Sunday's Obituary - George is struck by lightening!

My second great granduncle George Washington Poundstone's obituary.   This is one of my favorite obituaries.... (is it wrong to have a favorite?)

Saturday 1 June 1918



GEORGE W. POUNDSTONE KILLED BY LIGHTENING; ANTICS OF DOG TOLD STORY
     George W. Poundstone, well-to-do and widely known farmer of the community four miles northeast of Deer Creek, was instantly electrocuted last Friday evening at 7:30 o'clock when struck by a wicked bolt of lightning. When a terrific storm approached, in company with his faithful dog he had gone back to a pasture field to get up the cows for the evening. He had gotten the cows and starting back to the barn when a load clap of thunder emitted a streak of lightning that struck an umbrella he was carrying. The electric current ran down the steel handle of the umbrella and struck him on the breast, running down his left leg and into the ground, his body being badly burned. When he had been gone for several minutes Mrs.

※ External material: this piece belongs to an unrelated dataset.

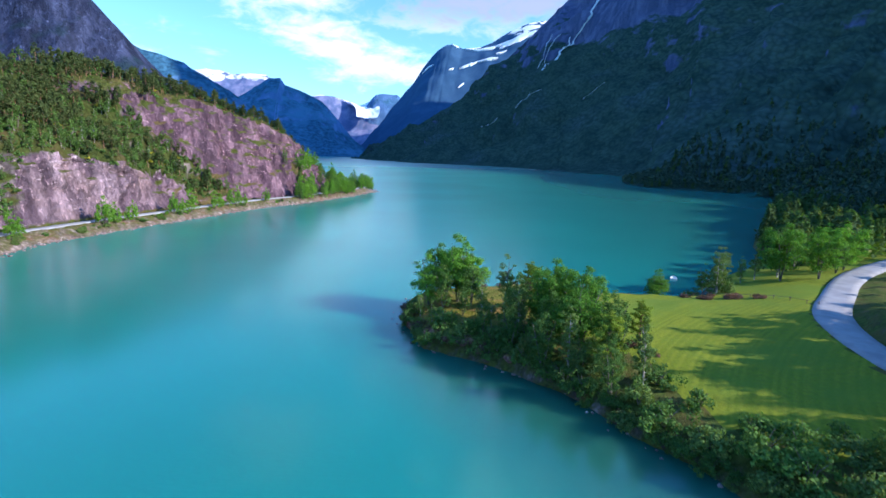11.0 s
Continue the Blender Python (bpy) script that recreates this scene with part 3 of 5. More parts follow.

Poundstone noticed the dog standing in the field beside the umbrella and as it was acting queerly she at once perceived that something had happened to the husband. She called Harry Nelson, a neighbor over the phone, and he went to the Poundstone farm to make an investigation and as he reached the middle of a clover field in which the cows had been grazing, he came upon a gruesome find. There lay the aged farmer cold in death. Dr. Cooper of Deer Creek was immediately called, but upon reaching the scene found that the death had taken place even before he had been summoned. Coroner Stewart of Cass county held an autopsy Saturday morning.
     The funeral services were held Monday morning at eleven o'clock at the Center U.B. church, of which deceased had for years been a member. Rev Sickafoose officiated. Interment was made in the Center cemetery.
     George Poundstone, son of John Nicholas and Magdalene (Hampshire) Poundstone, was born in Cass County on a farm near Young America, in 1844, and at the time of his death was almost 74 years of age. He was one of seven children, only one of which, a brother Richard Poundstone, of Bement , Illinois is left. In 1872 he was united in marriage to Sarah Henderson and about four years later, or 42 years ago, moved to the farm where he met his tragic death. To the union six children were born, all of whom, with the widow, survive. They are Allen Franklin Poundstone, and Mrs. Ellen May Lenon, of the Deer Creek vicinity, and Misses Estella, Dora, Lena and Bess, all yet at home.

Janet Hall, "Called Home" Death in Carroll County Indiana Five Decades of Obituaries taken from local newspapers 1880's-1930's (Delphi, Indiana: Janet Hall self published, 2008), 404.